Islamists Banned From Leaving the Country

YERUSHALAYIM
Leader of the 'Shas' party Aryeh Deri (R) speaks with leader o the United Torah Judaism party Yaakov Litzman during the opening session of the 20th Israeli parliament, held at the Knesset (Israeli parliament) on March 31, 2015. Photo by Nati Shohat/Flash90
Minister Rabbi Aryeh Deri (R.) speaks with Minister Rabbi Yaakov Litzman at the Knesset. (Nati Shohat/Flash90)

Interior Minister Rabbi Aryeh Deri signed an order preventing Raed Salah, the head of the Northern Islamic Movement, from leaving the country. Salah was convicted in November of inciting riots and violence, and was sentenced to a year in prison. Currently, Salah is free while his attorneys prepare an appeal to the High Court against his sentence; the state is fighting in court to imprison him until that appeal takes place. With the order, Israeli border officials will be able to turn him away if he tries to leave the country.

Several other Islamist activists have also been banned from leaving the country, pending cases against them. The Ministry said that allowing these Islamists to leave the country “constituted a major security risk to Israel.”

Salah has been one of the main targets of Israel’s efforts to quash the current round of Arab terror. Salah was arrested ten days ago, accused of spreading rumors and inciting Arabs over the supposed Israeli “takeover” of Har Habayis.

As a result of that incitement, the state charged, Salah inspired dozens of Arabs to carry out terror attacks against Israel. The Movement, said Prime Minister Binyamin Netanyahu, was one of the three “pillars,” along with the Palestinian Authority and Hamas, of incitement against Jews and Israelis.

Salah, who has been arrested numerous times on similar charges, is accused of making speeches at mosques in northern Israel that prompted Arabs in Galil communities, such as Nazareth, to riot over the past several weeks. Salah’s assistant was recently prevented from leaving the country and was arrested, as well as an accessory.

Netanyahu said that in the coming days he would propose legislation to ban the Movement. The new law would make belonging to the organization a crime, with violators to be charged with supporting a terrorist organization. Attorneys for the Movement said they would appeal to the High Court even in advance of the passage of such a law.
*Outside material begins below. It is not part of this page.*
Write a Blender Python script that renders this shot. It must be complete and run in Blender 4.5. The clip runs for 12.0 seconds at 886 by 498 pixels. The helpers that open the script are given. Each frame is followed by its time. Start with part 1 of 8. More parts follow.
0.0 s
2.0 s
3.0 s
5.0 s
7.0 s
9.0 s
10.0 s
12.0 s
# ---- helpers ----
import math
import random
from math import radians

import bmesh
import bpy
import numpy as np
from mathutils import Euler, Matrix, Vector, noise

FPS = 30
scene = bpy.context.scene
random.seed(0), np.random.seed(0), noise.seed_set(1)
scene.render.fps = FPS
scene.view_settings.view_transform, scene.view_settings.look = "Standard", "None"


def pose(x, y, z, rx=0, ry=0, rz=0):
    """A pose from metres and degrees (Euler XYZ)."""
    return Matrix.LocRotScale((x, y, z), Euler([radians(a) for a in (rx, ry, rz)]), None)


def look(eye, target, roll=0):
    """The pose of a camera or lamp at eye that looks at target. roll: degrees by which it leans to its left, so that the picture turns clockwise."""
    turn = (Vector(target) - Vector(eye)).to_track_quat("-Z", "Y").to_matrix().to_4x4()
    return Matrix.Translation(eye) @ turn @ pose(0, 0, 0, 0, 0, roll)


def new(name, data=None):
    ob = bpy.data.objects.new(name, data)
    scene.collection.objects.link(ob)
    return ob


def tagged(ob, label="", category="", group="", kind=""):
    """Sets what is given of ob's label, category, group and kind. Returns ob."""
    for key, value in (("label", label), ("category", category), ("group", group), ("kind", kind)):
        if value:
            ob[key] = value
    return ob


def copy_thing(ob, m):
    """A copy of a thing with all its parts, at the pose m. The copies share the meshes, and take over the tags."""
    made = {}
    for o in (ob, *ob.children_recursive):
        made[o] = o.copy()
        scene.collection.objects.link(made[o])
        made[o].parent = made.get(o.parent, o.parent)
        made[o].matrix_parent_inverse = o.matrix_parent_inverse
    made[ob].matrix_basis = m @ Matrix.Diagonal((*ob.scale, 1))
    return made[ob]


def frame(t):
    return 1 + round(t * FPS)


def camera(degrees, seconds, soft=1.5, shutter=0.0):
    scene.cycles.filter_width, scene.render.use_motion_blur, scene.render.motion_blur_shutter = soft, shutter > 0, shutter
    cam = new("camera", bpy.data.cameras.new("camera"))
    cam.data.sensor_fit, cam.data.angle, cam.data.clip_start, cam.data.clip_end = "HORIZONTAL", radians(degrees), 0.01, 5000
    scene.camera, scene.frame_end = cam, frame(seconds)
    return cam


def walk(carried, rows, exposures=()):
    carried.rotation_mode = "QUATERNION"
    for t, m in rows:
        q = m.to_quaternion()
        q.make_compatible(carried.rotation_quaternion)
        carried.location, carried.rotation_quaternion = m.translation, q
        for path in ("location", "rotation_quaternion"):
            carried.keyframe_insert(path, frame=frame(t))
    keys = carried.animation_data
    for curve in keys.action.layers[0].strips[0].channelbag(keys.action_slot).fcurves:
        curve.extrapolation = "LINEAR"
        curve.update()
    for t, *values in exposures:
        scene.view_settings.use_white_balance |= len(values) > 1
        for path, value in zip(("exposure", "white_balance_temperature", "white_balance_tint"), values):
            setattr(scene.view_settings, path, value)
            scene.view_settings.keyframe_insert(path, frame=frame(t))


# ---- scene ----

Prime Minister Binyamin Netanyahu has called the Movement a chief perpetrator of anti-Israel and anti-Jewish incitement. “The only thing that’s changed are Islamist hoodlums, paid by the Islamist Movement in Israel and by Hamas, who are entering the mosque and attacking Jewish and Christian visitors to the Temple Mount. That’s the only change in the status quo,” Netanyahu added. “Israel will protect the holy sites, will guard the status quo. Israel is not the problem on the Temple Mount. Israel is the solution.”